Right after the tropical storm, Beryl hit the eastern Caribbean and swiftly moved toward the region that is still struggling to overcome last year's deadly hurricanes, a new storm formed across the Carolinas coast. While Beryl was the first hurricane of the year, experts believe that tropical storm Chris has the potential to become the second one soon in the Atlantic Ocean.
Reportedly, experts are assuming that the storm, which is gaining strength right now, would remain far enough offshore, so that; the Mid-Atlantic coastline would not have to face its wind and rain. However, it will create hazardous rip currents across the area beaches, starting from Ocean City to Myrtle Beach, S.C. The National Weather Service has already issued warnings.
Chris, equipped with 60 mph wind, is currently located 215 miles away at the south-southeast of Cape Hatteras, North Carolina. It is expected that the storm will gradually intensify and reach the full-blown hurricane strength by 8 a.m. Tuesday, July 10, according to the National Hurricane Center.

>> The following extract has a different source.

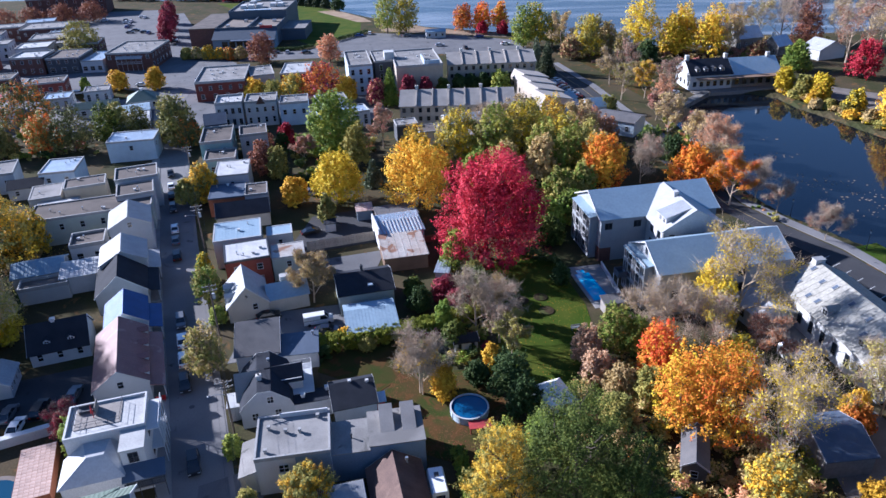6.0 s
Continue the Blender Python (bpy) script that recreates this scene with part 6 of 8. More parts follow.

#GOESEast shared this satellite imagery of Tropical #Storm #Chris this morning as the cyclone spins well off the coast of the Carolinas. It is forecast to strengthen into a #hurricane and accelerate northeastward this week. Follow the storm from space: https://t.co/P1F11zXUHI pic.twitter.com/jaQhN3EbSr— NOAA Satellites (@NOAASatellites) July 9, 2018
The experts are predicting that the storm will remain comparatively immobile for 24 hours and then it will move towards the Northeast through Tuesday and Wednesday. By Friday, it is predicted that the storm will be concentrated near Newfoundland. As it comes in touch with cooler waters, it is expected that Chris will begin to calm down by next Wednesday.
However, until that happens, huge waves and dangerous surf are going to hit the nearby coastal zones.
"Swells generated by Chris are expected to increase and affect portions of the coasts of North Carolina and the Mid-Atlantic states during the next few days. These swells could cause life-threatening surf and rip current conditions," stated the National Hurricane Center.
If Chris actually goes on to become a hurricane, it'd be the second one this month. This is going to be the first time in ten years that two hurricanes are taking place in the same month in the Atlantic.